=== TASK TO CARRY OUT ===
Without the pictures, reproduce the records that follow exactly.

****

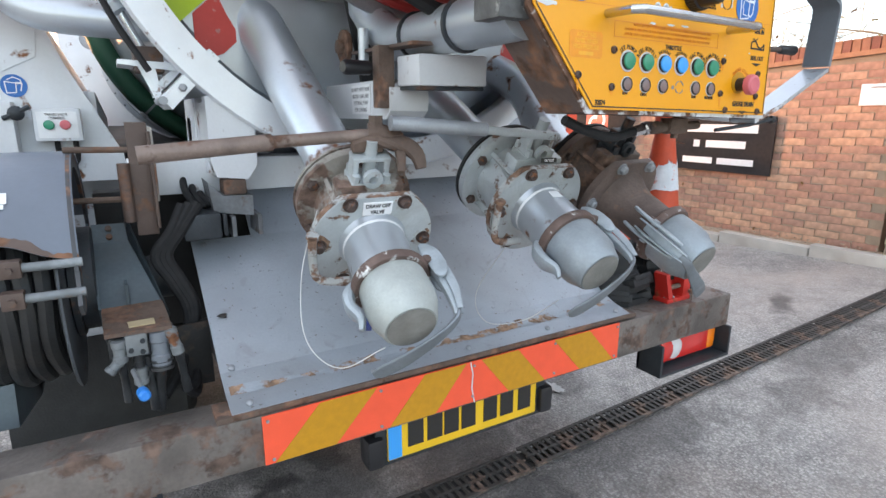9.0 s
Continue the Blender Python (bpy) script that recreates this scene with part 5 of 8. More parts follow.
    for i, u in enumerate(xs):
        v = -0.0851
        turned("scuffed_ring", u, v - 0.02 * u, [(0.0196, 0), (0.0192, 0.0007)], "tape", "", 30)
        turned("button_collar", u, v - 0.02 * u, [(0.0162, 0), (0.0162, 0.003), (0.0153, 0.005), (0.0150, 0.003)], "black", "", 30)
        turned("push_button", u, v - 0.02 * u, [(0.0150, 0), (0.0150, 0.006), (0.0135, 0.0075), (0.001, 0.0085)], "lamp_blue" if i in (2, 3) else "lamp_green", "bright blue push button" if i in (2, 3) else "dark green push button", 30)
        w = -0.1265
        if i == 3:
            bm = B()
            for a0, a1 in ((20, 80), (100, 165), (195, 250), (280, 340)):
                bm_ring(bm, u, w, 0.0105, 0.0125, 0.0008, f, 30, a0, a1)
            bm_prism(bm, disc(u - 0.019, w - 0.001, 0.004, 8), 0.0006, f)
            part("blank_ring", bm, "skin_bar", panel, smooth=False, kind="stuff")
        else:
            turned("scuffed_ring", u, w - 0.02 * u, [(0.0147, 0), (0.0143, 0.0007)], "tape", "", 26)
            turned("lens_collar", u, w - 0.02 * u, [(0.0130, 0), (0.0130, 0.003), (0.011, 0.004), (0.0108, 0.002)], "black", "", 26)
            turned("indicator_lens", u, w - 0.02 * u, [(0.0108, 0), (0.0108, 0.003), (0.001, 0.0045)], "lamp_dull", "dull mauve indicator lens", 26)
    # stop button
    turned("stop_hole", 0.153, -0.113, [(0.0225, 0), (0.0225, 0.0008)], "gold")
    turned("stop_stem", 0.155, -0.117, [(0.014, 0), (0.014, 0.022)], "black")
    turned("stop_button", 0.156, -0.119, [(0.012, 0.018), (0.0205, 0.022), (0.0215, 0.030), (0.0195, 0.035), (0.014, 0.037), (0.012, 0.036), (0.001, 0.0365)], "estop", "faded pink red mushroom stop button")
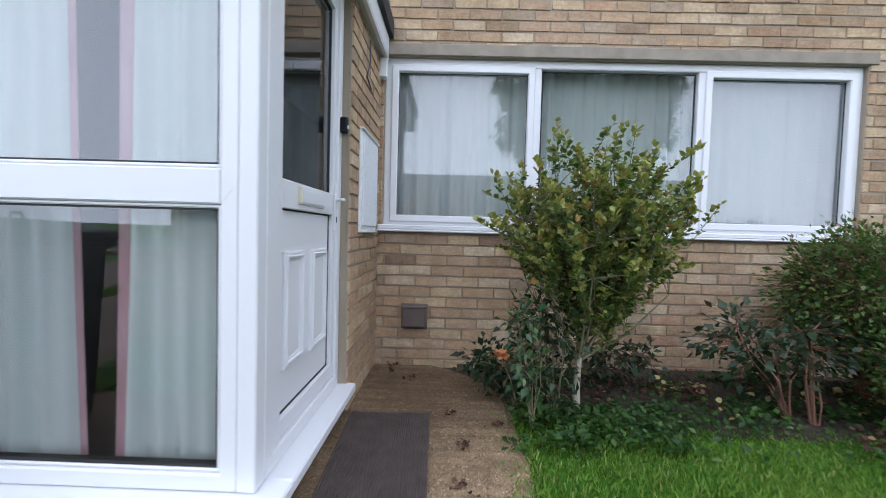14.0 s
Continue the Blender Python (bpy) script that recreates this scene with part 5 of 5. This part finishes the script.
# Maple beside the drive
tree = thing("maple_tree", label="broad maple tree with dense dark green lobed leaves", category="tree")
wood, leaves = foliage("crown", (6.55, 2.8, 1.7), (5.6, 3.2, 4.05), (2.2, 1.85, 2.0), 1150, 13, LOBED, 0.125, M_MAPLE, M_BARK, stems=16, seed=7, shell=0.5, uneven=0.20, droop=0.8, reach=0.38, stem_r=0.06, flat_under=2.0, twig_r=0.006)
trunk = Geo().tube([(6.55, 2.8, -0.1), (6.55, 2.8, 0.25), (6.53, 2.82, 1.0), (6.55, 2.8, 1.75), (6.5, 2.9, 2.6), (6.45, 3.1, 3.6)], [0.19, 0.14, 0.12, 0.115, 0.09, 0.05], 12, False)
part("trunk", trunk, M_BARK, tree, smooth=True)
part("limb", wood, M_BARK, tree)
tagged(part("crown", leaves, None, tree), kind="stuff")

# Birch behind the side house, and a tree top over the garage
tree = thing("birch_tree", label="tall thin birch with sparse pale leaves behind the houses", category="tree")
wood, leaves = foliage("crown", (-7.6, 26.5, 4.0), (-7.4, 26.3, 9.5), (3.1, 3.0, 4.4), 430, 15, OVATE, 0.125, M_BIRCH, M_BARK, stems=26, seed=9, shell=0.35, uneven=0.4, droop=0.9, reach=0.9, stem_r=0.05, twig_r=0.008)
part("trunk", Geo().tube([(-7.6, 26.5, -0.1), (-7.6, 26.5, 3.0), (-7.5, 26.4, 7.0), (-7.4, 26.4, 11.0), (-7.5, 26.3, 13.6)], [0.2, 0.16, 0.11, 0.07, 0.02], 9, False), M_BARK, tree, smooth=True)
part("limb", wood, M_BARK, tree)
tagged(part("crown", leaves, None, tree), kind="stuff")
tree = thing("garden_tree", label="small garden tree behind the garage roof", category="tree")
wood, leaves = foliage("crown", (0.25, 27.0, 1.5), (0.2, 27.0, 4.2), (1.1, 1.1, 1.75), 220, 10, OVATE, 0.12, M_MAPLE, M_BARK, stems=8, seed=10, shell=0.4, uneven=0.3, droop=0.5, reach=0.5, stem_r=0.03, twig_r=0.01)
part("trunk", Geo().tube([(0.25, 27.0, -0.1), (0.25, 27.0, 2.0), (0.2, 27.0, 4.0)], [0.09, 0.07, 0.03], 8, False), M_BARK, tree)
part("limb", wood, M_BARK, tree)
tagged(part("crown", leaves, None, tree), kind="stuff")

# Shrubs against the house
def shoot_shrub(name, label, base, centre, radii, shoots, per, size, mat, wood, seed):
    """A shrub of upright leafy shoots on forked stems, open low down and ragged at the top."""
    ob = thing(name, label=label, category="shrub")
    rng = np.random.default_rng(seed)
    base, centre, radii = np.array(base, float), np.array(centre, float), np.array(radii, float)
    g, forks = Geo(), []
    for k in range(10):
        a = 2 * np.pi * k / 10 + rng.uniform(-0.3, 0.3)
        end = centre + radii * np.array([np.cos(a) * rng.uniform(0.2, 0.75), np.sin(a) * rng.uniform(0.2, 0.75), rng.uniform(-0.45, 0.45)])
        mid = base * 0.45 + end * 0.55 + np.array([0, 0, -0.05])
        g.tube([base, base * 0.7 + mid * 0.3, mid, end], [0.010, 0.008, 0.006, 0.003], 6, False)
        forks += [mid, mid * 0.5 + end * 0.5, end]
    forks = np.array(forks)
    place, ahead, young = [], [], []
    for k in range(shoots):
        d = rng.normal(size=3)
        d /= np.linalg.norm(d)
        waist = 0.50 + 0.50 * min(max((d[2] + 0.75) / 0.85, 0), 1)
        root = centre + d * radii * np.array([waist, waist, 1]) * rng.uniform(0.25, 0.88)
        near = forks[np.argmin(((forks - root) ** 2).sum(1))]
        out = np.array([d[0], d[1], 0]) * 0.55 + np.array([0, 0, 1.0]) + rng.normal(size=3) * 0.18
        out /= np.linalg.norm(out)
        length = rng.uniform(0.12, 0.27)
        if k % 16 == 0:
            out[2] *= 0.25
            out /= np.linalg.norm(out)
            length = rng.uniform(0.26, 0.40)
        tip = root + out * length
        g.tube([near, root, tip], [0.0026, 0.0022, 0.0010], 4, False)
        t = rng.uniform(0, 1, per) ** 0.8
        a = rng.uniform(0, 6.28, per)
        side = np.stack([np.cos(a), np.sin(a), np.zeros(per)], 1)
        place.append(root + out * length * t[:, None] + side * 0.006)
        young.append((t > 0.70) & (root[2] > centre[2] - 0.5 * radii[2]))
        ahead.append(side * (1.0 - 0.5 * t[:, None]) + np.array([0, 0, 1]) * (0.15 + 0.75 * t[:, None]) + rng.normal(size=(per, 3)) * 0.25)
    place, ahead = np.concatenate(place), np.concatenate(ahead)
    up = np.array([0, 0, 1.0]) + rng.normal(size=place.shape) * 0.4
    sizes, turn, young = size * np.clip(rng.normal(1, 0.25, len(place)), 0.5, 1.6), turns_from(ahead, up, rng), np.concatenate(young)
    part("branch", g, wood, ob)
    for nm, pick, m in (("foliage", ~young, mat), ("young_foliage", young, M_SHRUBTIP)):
        tagged(part(nm, scatter(nm, WIDE[0], WIDE[1], place[pick], turn[pick], sizes[pick], m), None, ob), kind="stuff")
    return ob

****

=== RESULT FOR THIS EXERCISE ===
9.0 s
Continue the Blender Python (bpy) script that recreates this scene with part 5 of 8. More parts follow.
    for i, u in enumerate(xs):
        v = -0.0851
        turned("scuffed_ring", u, v - 0.02 * u, [(0.0196, 0), (0.0192, 0.0007)], "tape", "", 30)
        turned("button_collar", u, v - 0.02 * u, [(0.0162, 0), (0.0162, 0.003), (0.0153, 0.005), (0.0150, 0.003)], "black", "", 30)
        turned("push_button", u, v - 0.02 * u, [(0.0150, 0), (0.0150, 0.006), (0.0135, 0.0075), (0.001, 0.0085)], "lamp_blue" if i in (2, 3) else "lamp_green", "bright blue push button" if i in (2, 3) else "dark green push button", 30)
        w = -0.1265
        if i == 3:
            bm = B()
            for a0, a1 in ((20, 80), (100, 165), (195, 250), (280, 340)):
                bm_ring(bm, u, w, 0.0105, 0.0125, 0.0008, f, 30, a0, a1)
            bm_prism(bm, disc(u - 0.019, w - 0.001, 0.004, 8), 0.0006, f)
            part("blank_ring", bm, "skin_bar", panel, smooth=False, kind="stuff")
        else:
            turned("scuffed_ring", u, w - 0.02 * u, [(0.0147, 0), (0.0143, 0.0007)], "tape", "", 26)
            turned("lens_collar", u, w - 0.02 * u, [(0.0130, 0), (0.0130, 0.003), (0.011, 0.004), (0.0108, 0.002)], "black", "", 26)
            turned("indicator_lens", u, w - 0.02 * u, [(0.0108, 0), (0.0108, 0.003), (0.001, 0.0045)], "lamp_dull", "dull mauve indicator lens", 26)
    # stop button
    turned("stop_hole", 0.153, -0.113, [(0.0225, 0), (0.0225, 0.0008)], "gold")
    turned("stop_stem", 0.155, -0.117, [(0.014, 0), (0.014, 0.022)], "black")
    turned("stop_button", 0.156, -0.119, [(0.012, 0.018), (0.0205, 0.022), (0.0215, 0.030), (0.0195, 0.035), (0.014, 0.037), (0.012, 0.036), (0.001, 0.0365)], "estop", "faded pink red mushroom stop button")
14.0 s
Continue the Blender Python (bpy) script that recreates this scene with part 5 of 5. This part finishes the script.
# Maple beside the drive
tree = thing("maple_tree", label="broad maple tree with dense dark green lobed leaves", category="tree")
wood, leaves = foliage("crown", (6.55, 2.8, 1.7), (5.6, 3.2, 4.05), (2.2, 1.85, 2.0), 1150, 13, LOBED, 0.125, M_MAPLE, M_BARK, stems=16, seed=7, shell=0.5, uneven=0.20, droop=0.8, reach=0.38, stem_r=0.06, flat_under=2.0, twig_r=0.006)
trunk = Geo().tube([(6.55, 2.8, -0.1), (6.55, 2.8, 0.25), (6.53, 2.82, 1.0), (6.55, 2.8, 1.75), (6.5, 2.9, 2.6), (6.45, 3.1, 3.6)], [0.19, 0.14, 0.12, 0.115, 0.09, 0.05], 12, False)
part("trunk", trunk, M_BARK, tree, smooth=True)
part("limb", wood, M_BARK, tree)
tagged(part("crown", leaves, None, tree), kind="stuff")

# Birch behind the side house, and a tree top over the garage
tree = thing("birch_tree", label="tall thin birch with sparse pale leaves behind the houses", category="tree")
wood, leaves = foliage("crown", (-7.6, 26.5, 4.0), (-7.4, 26.3, 9.5), (3.1, 3.0, 4.4), 430, 15, OVATE, 0.125, M_BIRCH, M_BARK, stems=26, seed=9, shell=0.35, uneven=0.4, droop=0.9, reach=0.9, stem_r=0.05, twig_r=0.008)
part("trunk", Geo().tube([(-7.6, 26.5, -0.1), (-7.6, 26.5, 3.0), (-7.5, 26.4, 7.0), (-7.4, 26.4, 11.0), (-7.5, 26.3, 13.6)], [0.2, 0.16, 0.11, 0.07, 0.02], 9, False), M_BARK, tree, smooth=True)
part("limb", wood, M_BARK, tree)
tagged(part("crown", leaves, None, tree), kind="stuff")
tree = thing("garden_tree", label="small garden tree behind the garage roof", category="tree")
wood, leaves = foliage("crown", (0.25, 27.0, 1.5), (0.2, 27.0, 4.2), (1.1, 1.1, 1.75), 220, 10, OVATE, 0.12, M_MAPLE, M_BARK, stems=8, seed=10, shell=0.4, uneven=0.3, droop=0.5, reach=0.5, stem_r=0.03, twig_r=0.01)
part("trunk", Geo().tube([(0.25, 27.0, -0.1), (0.25, 27.0, 2.0), (0.2, 27.0, 4.0)], [0.09, 0.07, 0.03], 8, False), M_BARK, tree)
part("limb", wood, M_BARK, tree)
tagged(part("crown", leaves, None, tree), kind="stuff")

# Shrubs against the house
def shoot_shrub(name, label, base, centre, radii, shoots, per, size, mat, wood, seed):
    """A shrub of upright leafy shoots on forked stems, open low down and ragged at the top."""
    ob = thing(name, label=label, category="shrub")
    rng = np.random.default_rng(seed)
    base, centre, radii = np.array(base, float), np.array(centre, float), np.array(radii, float)
    g, forks = Geo(), []
    for k in range(10):
        a = 2 * np.pi * k / 10 + rng.uniform(-0.3, 0.3)
        end = centre + radii * np.array([np.cos(a) * rng.uniform(0.2, 0.75), np.sin(a) * rng.uniform(0.2, 0.75), rng.uniform(-0.45, 0.45)])
        mid = base * 0.45 + end * 0.55 + np.array([0, 0, -0.05])
        g.tube([base, base * 0.7 + mid * 0.3, mid, end], [0.010, 0.008, 0.006, 0.003], 6, False)
        forks += [mid, mid * 0.5 + end * 0.5, end]
    forks = np.array(forks)
    place, ahead, young = [], [], []
    for k in range(shoots):
        d = rng.normal(size=3)
        d /= np.linalg.norm(d)
        waist = 0.50 + 0.50 * min(max((d[2] + 0.75) / 0.85, 0), 1)
        root = centre + d * radii * np.array([waist, waist, 1]) * rng.uniform(0.25, 0.88)
        near = forks[np.argmin(((forks - root) ** 2).sum(1))]
        out = np.array([d[0], d[1], 0]) * 0.55 + np.array([0, 0, 1.0]) + rng.normal(size=3) * 0.18
        out /= np.linalg.norm(out)
        length = rng.uniform(0.12, 0.27)
        if k % 16 == 0:
            out[2] *= 0.25
            out /= np.linalg.norm(out)
            length = rng.uniform(0.26, 0.40)
        tip = root + out * length
        g.tube([near, root, tip], [0.0026, 0.0022, 0.0010], 4, False)
        t = rng.uniform(0, 1, per) ** 0.8
        a = rng.uniform(0, 6.28, per)
        side = np.stack([np.cos(a), np.sin(a), np.zeros(per)], 1)
        place.append(root + out * length * t[:, None] + side * 0.006)
        young.append((t > 0.70) & (root[2] > centre[2] - 0.5 * radii[2]))
        ahead.append(side * (1.0 - 0.5 * t[:, None]) + np.array([0, 0, 1]) * (0.15 + 0.75 * t[:, None]) + rng.normal(size=(per, 3)) * 0.25)
    place, ahead = np.concatenate(place), np.concatenate(ahead)
    up = np.array([0, 0, 1.0]) + rng.normal(size=place.shape) * 0.4
    sizes, turn, young = size * np.clip(rng.normal(1, 0.25, len(place)), 0.5, 1.6), turns_from(ahead, up, rng), np.concatenate(young)
    part("branch", g, wood, ob)
    for nm, pick, m in (("foliage", ~young, mat), ("young_foliage", young, M_SHRUBTIP)):
        tagged(part(nm, scatter(nm, WIDE[0], WIDE[1], place[pick], turn[pick], sizes[pick], m), None, ob), kind="stuff")
    return ob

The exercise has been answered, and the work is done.